A familiar exasperated cry of a manager talking to an employee? A mother to a child? A teenager to a parent? A staff member to a colleague?
Often, we think the accountability for communicating rests equally with the sender and receiver. Or in frustration, we may think it is the accountability of the receiver.
In our view, it is always the accountability of the sender.
So if we are to communicate with our staff and our teams, what should we know about communicating to them so we may take our accountability seriously?
Functions of Communication
Communication has four functions:
- To acquire, and share knowledge
- To assist decision making between alternatives
- To coordinate work activities
- To relate to individuals on a personal level.
We may change the structure and style of our communication, dependent on the function it serves for us in a particular circumstance. The communication process, at a general level, however, remains the same.
The key elements in a communication process are:
- The message as the sender encodes it
- The channel used by the sender
- The message as decoded by the receiver
- Repeated process from receiver to sender.
Receivers of communication will filter, distort and delete elements of the communication during this process.
These barriers to effective communication depend on personal attributes and characteristics of the encoded message sent.
- Mood – if they are in a bad mood they are less likely to listen actively
- Personality and communication preferences – they may prefer a verbal channel of communication over a written channel
- Thinking styles – they may prefer to hear about detail rather than the overview or the “big picture”
- Information overload – they may be receiving too much information both in terms of being told too many things at once and being overloaded on a sensory level with words, pictures and sounds all at once.
- Language – they may not understand the language either from a cultural perspective or from the use of business jargon, acronyms and slang terms.
- Incongruence – the sender may be sending out two different messages with the words they speak, the tone and pace of their voice and their body language, forcing the receiver to judge which is the real message. Note the normal hierarchy is body language>>tone and pace of voice>>words.
To develop an approach to communicating with employees, we must take into account the communication process when we communicate and when we receive feedback.
Sometimes, people are reluctant to give personal feedback by way of verbal communication.
Two approaches can help overcome this reluctance:
- Use an anonymous channel to give feedback. This is best done if people have easy access and are comfortable with keyboard, mouse and intranet pages, through the internet as it offers the anonymity of remote use and the absence of handwriting
- Give employees opportunities to participate in negative brainstorming.
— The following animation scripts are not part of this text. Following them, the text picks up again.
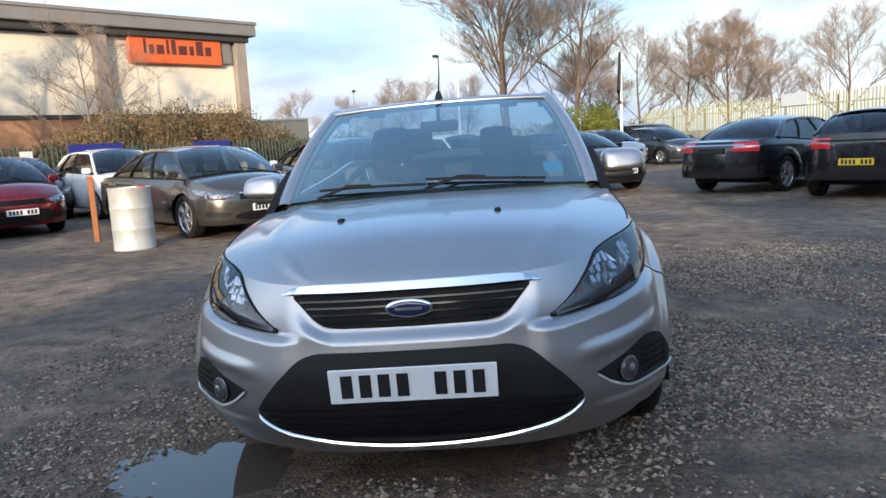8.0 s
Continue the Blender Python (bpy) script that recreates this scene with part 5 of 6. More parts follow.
        # mirror
        mp_ = ed(ac, sd) + Vector((0.22, sd * 0.12, 0.08))
        bm = cushion(0.2, 0.10, 0.13, 0.6)
        ob = part("door_mirror", bm, body if metal >= 0 else M_BLACKPLASTIC, car)
        ob.matrix_local = Matrix.Translation(mp_ - Vector((0, 0, 0.05)))
        # lamps
        h0, h1 = s.find_y(W * 0.26, zf - 0.06), s.find_x(X(0.62), zf)
        part("headlamp", s.patch(h0, h1, lambda a: spl((a - h0) / (h1 - h0), (0, 0.2, 0.5, 0.8, 1), (zf - 0.055, zf - 0.022, zf + 0.006, zf + 0.034, zf + 0.050)), lambda a: spl((a - h0) / (h1 - h0), (0, 0.25, 0.6, 0.85, 1), (zf - 0.075, zf - lamp, zf - lamp * 0.92, zf - lamp * 0.35, zf + 0.036)), 0.006, 16, 5, sd, bulge=0.016), M_WHITELENS, car)
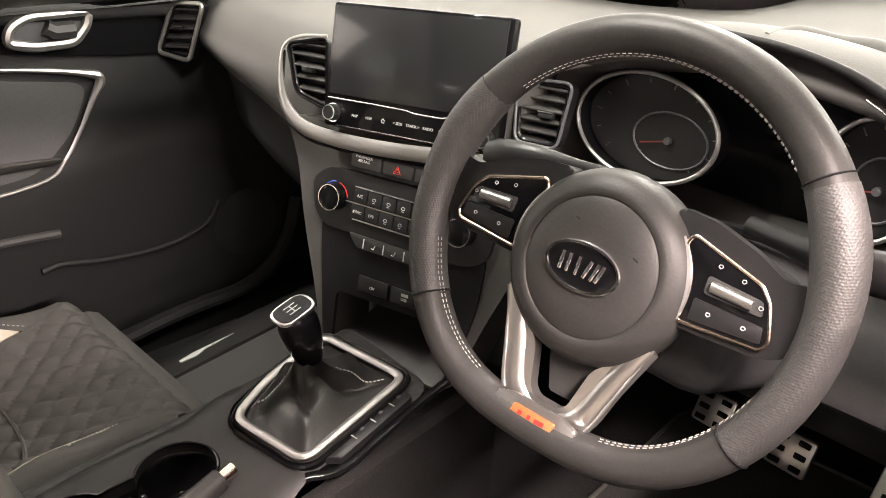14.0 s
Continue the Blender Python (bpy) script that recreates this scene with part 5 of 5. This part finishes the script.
for yc, zc, ry, rz in ((-0.244, 0.972, 0.090, 0.058), (-0.481, 0.985, 0.046, 0.056)):
    m = basis((0.722, yc, zc), (0.0, -1, 0), (0.16, 0, 0.98))
    ov = [(ry * math.cos(2 * math.pi * i / 48), rz * math.sin(2 * math.pi * i / 48)) for i in range(48)]
    part("dial_face", prism([(q[0] * 0.97, q[1] * 0.97) for q in ov], 0.002, m @ Matrix.Translation((0, 0, -0.022))), BTN, inst)
    part("dial_wall", prism_wall(ov, 0.022, m @ Matrix.Translation((0, 0, -0.022))), GLOSS, inst)
    part("dial_ring", tube([m @ V(*q, 0) for q in ov], 0.0026, 8, True), SATIN, inst, "bright dial ring")
    cm = m @ Matrix.Translation((0.024 if yc > -0.3 else 0.004, -0.010, -0.019))
    k = ry / rz if ry > rz else 0.82
    part("dial_inner", tube([cm @ V(k * 0.030 * math.cos(radians(a)), 0.030 * math.sin(radians(a)), 0) for a in range(0, 360, 12)], 0.0014, 5, True), GREYTRIM, inst)
    part("dial_hub", lathe([(0.004, 0), (0.004, 0.006), (0.0, 0.006)], 20, cm), GREYTRIM, inst)
    part("needle", rbox(0.034, 0.0016, 0.001, 0, cm @ pose(-0.017, -0.005, 0.004, 0, 0, 16)), NEEDLE, inst)
    for q in range(12):
        a = radians(225 - q * 270 / 11)
        part("dial_tick", rbox(0.005 if q % 2 else 0.008, 0.0011, 0.0006, 0, m @ Matrix.Translation((ry * 0.84 * math.cos(a), rz * 0.84 * math.sin(a), -0.0195)) @ pose(0, 0, 0, 0, 0, math.degrees(a))), DISC, inst)
part("binnacle_edge", tube(curve([(0.69, -0.118, 0.945), (0.69, -0.17, 0.905), (0.69, -0.245, 0.888), (0.69, -0.33, 0.905), (0.69, -0.42, 0.915), (0.69, -0.49, 0.915), (0.69, -0.535, 0.945)], 6), 0.006, 8), GLOSS, car)


def dash_h(x, y):
    u = (y + 0.74) / 1.52
    best = min((dash(u, j / 40) for j in range(0, 20)), key=lambda q: abs(q.x - x))
    return best.z


roll = [V(x, y, dash_h(x, y) + 0.002) for x, y in ((0.755, -0.345), (0.800, -0.352), (0.822, -0.385), (0.812, -0.435), (0.780, -0.51), (0.742, -0.58), (0.715, -0.64), (0.70, -0.70))]
part("hood_roll", tube(curve(roll, 5), lambda t: 0.004 + 0.006 * smooth(0, 0.3, t), 10), SOFT, car, "padded roll over the instruments")
for d in (0.018, 0.024):
    rl = curve([V(p.x + d, p.y + d * 0.3, dash_h(p.x + d, p.y + d * 0.3) + 0.0015) for p in roll], 4)
    part("roll_seam", tube(rl, 0.0008, 4), SEAL, car)

# switches by the driver's knee
km_ = basis((0.645, -0.622, 0.905), (0.06, -0.985, 0.14), (0.30, 0, 0.95))
swp = part("switch_panel", prism(rounded([(-0.060, 0.020), (0.046, 0.020), (0.064, 0.004), (0.062, -0.012), (0.046, -0.022), (-0.060, -0.020)], 0.008), 0.010, km_, 0.002), BTN, car, "black panel of small switches")
for i in range(4):
    part("switch_key", rbox(0.0215, 0.036, 0.004, 0.002, km_ @ Matrix.Translation((-0.0475 + i * 0.0235, 0, 0.0105))), BTN, swp)
    part("switch_divider", rbox(0.0010, 0.026, 0.001, 0, km_ @ Matrix.Translation((-0.036 + i * 0.0235, 0.003, 0.0125))), SATIN, swp, smooth=False)
    part("switch_mark", rbox(0.008, 0.0012, 0.0006, 0, km_ @ Matrix.Translation((-0.0475 + i * 0.0235, -0.003, 0.0128))), PRINT, swp, smooth=False)
    if i:
        part("switch_mark", tube([km_ @ V(-0.0475 + i * 0.0235 + 0.003 * math.cos(a), 0.006 + 0.0024 * math.sin(a), 0.0128) for a in (0, 1, 2, 3, 4, 5)], 0.0007, 4, True), PRINT, swp)
part("dimmer_wheel", lathe([(0.007, -0.004), (0.007, 0.004), (0, 0.004)], 20, km_ @ Matrix.Translation((0.046, -0.001, 0.009)) @ Euler((0, radians(90), 0)).to_matrix().to_4x4()), SATIN, swp, "small ribbed roller")
part("knee_panel", rbox(0.03, 0.40, 0.13, 0.02, pose(0.695, -0.52, 0.845, 0, 24, 4)), TRIM, car, "black knee panel")

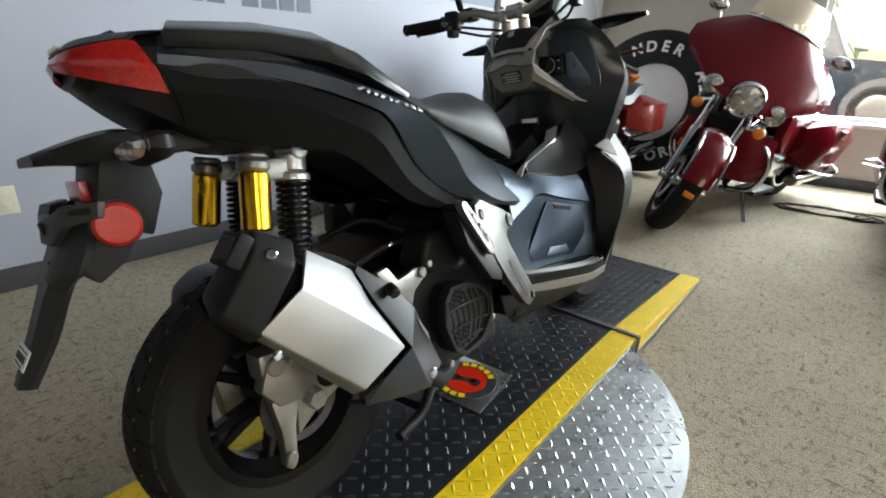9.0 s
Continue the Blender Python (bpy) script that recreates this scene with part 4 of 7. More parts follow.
# tail unit
TAIL = [(-0.140, [(0, 0.852), (0.030, 0.850), (0.046, 0.842), (0.048, 0.832), (0.035, 0.818), (0, 0.815)]),
        (-0.115, [(0, 0.862), (0.058, 0.860), (0.076, 0.850), (0.078, 0.834), (0.060, 0.800), (0, 0.795)]),
        (-0.07, [(0, 0.872), (0.080, 0.868), (0.102, 0.852), (0.106, 0.826), (0.084, 0.768), (0, 0.762)]),
        (0.0, [(0, 0.880), (0.098, 0.876), (0.126, 0.852), (0.132, 0.818), (0.100, 0.728), (0, 0.725)]),
        (0.12, [(0, 0.87), (0.110, 0.865), (0.148, 0.835), (0.152, 0.800), (0.118, 0.700), (0, 0.70)]),
        (0.30, [(0, 0.80), (0.105, 0.80), (0.150, 0.765), (0.165, 0.72), (0.140, 0.66), (0, 0.68)]),
        (0.46, [(0, 0.72), (0.09, 0.72), (0.14, 0.68), (0.15, 0.63), (0.12, 0.57), (0, 0.57)]),
        (0.66, [(0, 0.62), (0.08, 0.62), (0.12, 0.59), (0.13, 0.55), (0.11, 0.45), (0, 0.43)])]
part("tail_body", loft(TAIL, 5), "black", scoot, "matt black tail body")
# red lens wraps the tail: two wings and a thin middle
for s in (1, -1):
    lw = sheet([[(0.0, -0.152, 0.851), (0.040, -0.147, 0.853), (0.072, -0.126, 0.857), (0.098, -0.098, 0.860), (0.108, -0.082, 0.858)],
                [(0.0, -0.158, 0.843), (0.046, -0.151, 0.840), (0.080, -0.122, 0.838), (0.106, -0.086, 0.830), (0.115, -0.066, 0.824)],
                [(0.0, -0.154, 0.834), (0.044, -0.146, 0.824), (0.076, -0.117, 0.811), (0.099, -0.080, 0.799), (0.108, -0.054, 0.792)]], 4, 0.006, 3, mirror=s < 0)
    part("tail_lens", lw, "redlens", scoot, "red tail light lens")
part("tail_cap", sheet([
    [(-0.104, -0.090, 0.863), (-0.072, -0.125, 0.860), (-0.038, -0.146, 0.856), (0, -0.152, 0.854), (0.038, -0.146, 0.856), (0.072, -0.125, 0.860), (0.104, -0.090, 0.863)],
    [(-0.094, -0.076, 0.873), (-0.066, -0.106, 0.872), (-0.034, -0.128, 0.870), (0, -0.134, 0.869), (0.034, -0.128, 0.870), (0.066, -0.106, 0.872), (0.094, -0.076, 0.873)],
    [(-0.088, -0.010, 0.882), (-0.060, -0.010, 0.884), (-0.03, -0.010, 0.885), (0, -0.010, 0.885), (0.03, -0.010, 0.885), (0.06, -0.010, 0.884), (0.088, -0.010, 0.882)]], 4, 0.005), "charcoal", scoot, "black cap over the tail light")
for i in range(5):
    part("mark_bar", box(-0.024 + i * 0.0100, -0.1490, 0.8595, -0.0165 + i * 0.0100, -0.1435, 0.8645), "print_white", scoot)
part("hook_knob", join(box(-0.030, -0.092, 0.870, 0.0, -0.070, 0.886, 0.005), rod((-0.026, -0.083, 0.884), (0.03, -0.083, 0.880), 0.006, 8)), "dark", scoot)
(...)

Instruct employees to come up with all the negative ideas about why an initiative will not work or why a problem cannot be fixed. It is a strong human nature to be negative. Work with it and ensure that people know that you want them to be negative, rather than positive. When we get the output, we will have a detailed and broad range of elements of the problems we face. We can then summarise them and, in subsequent sessions, turn the team’s attention to solving the problems one by one. They will already know half the solution by the nature of the negative ideas they have already expressed. For example: “We can’t get orders out on time because product is not cleared from quality control early enough!” is a prime topic for a five whys approach or an Ishikawa diagram.
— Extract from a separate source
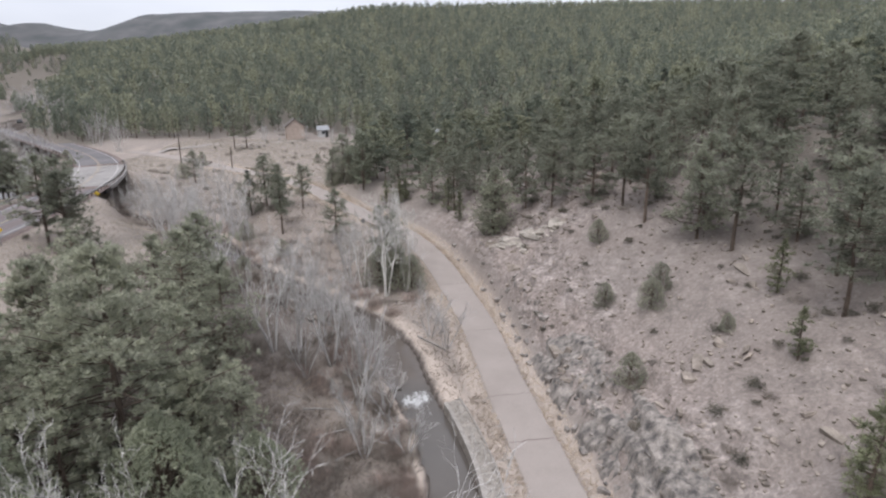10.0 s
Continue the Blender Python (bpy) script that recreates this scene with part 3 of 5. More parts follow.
def far_hills():
    """Two rounded wooded ridges far up the valley: slope, crest and back as one sheet."""
    nx, ny = 181, 31
    gx, gy = np.meshgrid(np.linspace(-3300, 300, nx), np.linspace(0, 1, ny))
    crest = np.interp(gx, [-3300, -2300, -1710, -1600, -1481, -1383, -1274, -1180, -1056, -838, -489, 300], [300, 330, 256, 219, 240, 219, 208, 222, 265, 270, 273, 240])
    gz = -30 + (crest + 30) * np.sin(np.pi * gy) ** 0.8 + 14 * fbm(gx, gy * 1400, 260, 3, 71) * np.abs(np.cos(np.pi * gy))
    gz = gz + 3 * fbm(gx, gy * 1400, 45, 3, 72)
    verts = np.stack([gx, 1750 + 1300 * gy, gz], -1).reshape(-1, 3)
    quads = [(j * nx + i, j * nx + i + 1, (j + 1) * nx + i + 1, (j + 1) * nx + i) for j in range(ny - 1) for i in range(nx - 1)]
    me = bpy.data.meshes.new("backdrop_hills")
    me.from_pydata(verts.tolist(), [], quads)
    me.materials.append(M["hazy_far_woods"])
    me.polygons.foreach_set("use_smooth", [True] * len(quads))
    tagged(new("backdrop_hills", me), "distant wooded ridges beyond the valley, coloured grey for haze", "hills", kind="structure")


far_hills()

single("water", water_mesh, None, "still grey creek water mirroring the overcast sky", "water", kind="structure")
lane_fine = np.column_stack([np.interp(np.arange(0, len(ROAD_LINE) - 1, 0.2), np.arange(len(ROAD_LINE)), ROAD_LINE[:, k]) for k in range(3)])
lane_wobble = np.interp(lane_fine[:, 1], [40, 80, 92, 200], [2.2, 2.2, 1.95, 1.95]) + 0.22 * fbm(np.arange(len(lane_fine)) * 0.42, np.zeros(len(lane_fine)), 3.0, 4, 3)
seam = int(np.argmin(np.abs(lane_fine[:, 1] - 105.6)))
single("road_1", ribbon(lane_fine[:seam + 1], lane_wobble[:seam + 1], 0.0, 4, 2, 0.03), M["lane"], "narrow worn grey paved lane beside the creek", "road", kind="structure", smooth=True)
single("road_5", ribbon(lane_fine[seam:], lane_wobble[seam:] * 0.6 + 0.4 * 1.95, 0.02, 4, 2, 0.03), M["slab"], "pinkish concrete lane climbing beside the creek", "road", kind="structure", smooth=True)
single("road_2", ribbon(HIGHWAY_LINE, 5.6, 0.0, 8, 2, 0.06), M["shoulder"], "reddish cinder shoulders of the two-lane highway", "road", kind="structure", smooth=True)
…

Getting Team Cooperation Through Communication
Communicating successfully to and within teams requires:
- Warm communication channels for complex communication
- Cool channels for simple information
- Visibility – visual management.
Removing barriers to the communication process is an obvious step in improving communication. Much of the way people filter, distort and delete information reduces when there is a rapport between the sender and the receiver and when the sender and the receiver communicate often. Rapport builds with trust and trust builds with shared or at least, understood and acknowledged values.
Employees who work in proximity of each other and their manager are more likely to talk about their personal lives – thus building an understanding of values – and are more likely to ask questions of one another, thus building shared knowledge. Employees who work remotely from each other are more likely to have a superficial knowledge of each other, both personally and professionally.
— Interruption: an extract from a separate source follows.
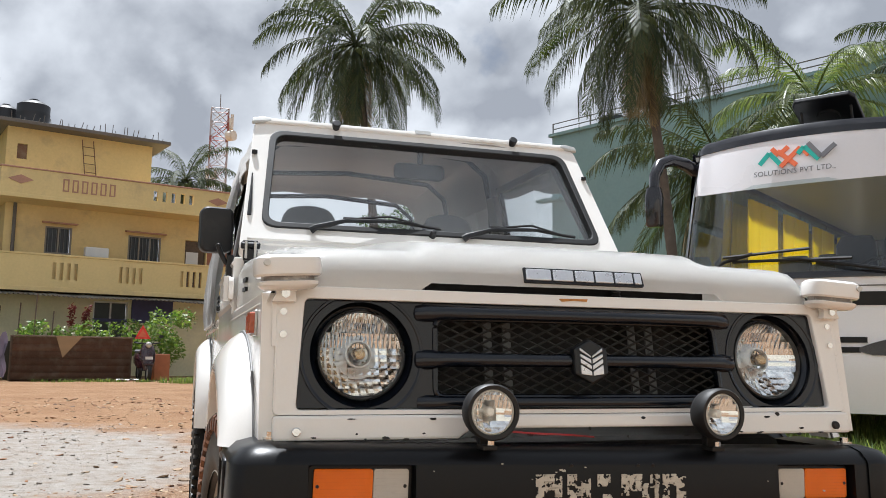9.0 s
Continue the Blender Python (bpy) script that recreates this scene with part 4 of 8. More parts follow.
    for z in (0.428, 0.462, 0.494):
        bm = B()
        prism(bm, [(1.055, z - 0.006), (2.505, z - 0.006), (2.505, z + 0.005), (1.055, z + 0.005)], 0.708, 0.7165, "x")
        part("sill_rib", f(bm), M_SILL, sill, bevel=0.003)
    # mud flap behind the rear wheel
    bm = B()
    span(bm, 0.52, 0.742, 3.405, 3.418, 0.16, 0.50)
    part("mud_flap", f(bm), M_RUBBER, CAR, "black rubber mud flap", bevel=0.004)
    # door mirror
    bm = B()
    m = Matrix.Translation((0.748, 1.290, 1.254)) @ Matrix.Rotation(radians(-8), 4, "Z")
    if sx > 0:  # folded back along the door
        m = Matrix.Translation((0.726, 1.315, 1.235)) @ Matrix.Rotation(radians(78), 4, "Z")
    prism(bm, rrect(0.138, 0.168, 0.026, 5) if sx > 0 else rrect(0.112, 0.156, 0.026, 5), -0.022, 0.030, "y", m)
    mir = part("door_mirror", f(bm), M_BLACK, CAR, "black door mirror on a bent arm", bevel=0.012, seg=3)
    bm = B()
    prism(bm, rrect(0.100, 0.136, 0.016, 4), 0.0295, 0.0325, "y", m)
    part("mirror_glass", f(bm), M_REFL, mir)
    bm = B()
    tube(bm, [(0.695, 1.245, 1.130), (0.715, 1.24, 1.140), (0.730, 1.230, 1.165), (0.745, 1.225, 1.200)], 0.009, 8)
    span(bm, 0.690, 0.712, 1.228, 1.262, 1.085, 1.165)
    part("mirror_arm", f(bm), M_BLACK, mir, bevel=0.004)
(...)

We should ensure our key teams have proximity, to take advantage of informal and formal communication channels.
Communication effectiveness changes with the use of different channels (see figure below).
Two-way channels such as a two-way communication by email or on the phone where the sender and receiver can ask and answer questions are generally more effective than one-way communications such as memos and posters or audio tapes.
The more that the sender and receiver can enjoy observing all elements of communication including the words, tone and pace of voice and body language, the more effective the communication becomes.
Video is an effective communication channel. Even though it is one-way, it allows the receiver to view all three elements of communication.
Communicate complex information by means of two-way channels. Communicate simple information by way of two-way or one-way communication channels dependent on its importance.
One-way channels are made more effective when we:
Use colour, size and font choices that attract attention for written communications
- Allow the user to interact. For example by using checklists:
|1. I understand the receiver’s preferred thinking style (big picture, people, logical thought, detail)|
|2. I understand their preferred communication style|
|3. I have used a channel which is appropriate for the complexity of the communication|
- Use pictures to support text when messages are complex. For example, set up the breakfast station like this:
- Change the colour, shape, size and nature of posters so that people do not “see” the same message when you change the message.
Visual management is an important tool in the implementation of employee communication, with regard to standard we expect to maintain in the workplace.
There are two types of visual management:
- Displays of information required by employees to enable them to make decisions and to perceive that they are in control
- Visual controls that guide the actions of employees, for example, STOP signs, traffic flow indicators, shadow boards for parts or tools.
The major concepts behind visual management include:
- Performance data is available for everyone to see
- Visual controls describe workplace safety, material flow, production throughput or other information that helps employees understand what to do, where to go, when to do something and how to do it
- Audio signals are used to denote malfunction
- Visual information helps prevent errors by colour coding dial gauges, pipes, wires, connectors etc.
- Visual management allows employees to know when something is out of place and when error rates are outside of bounds.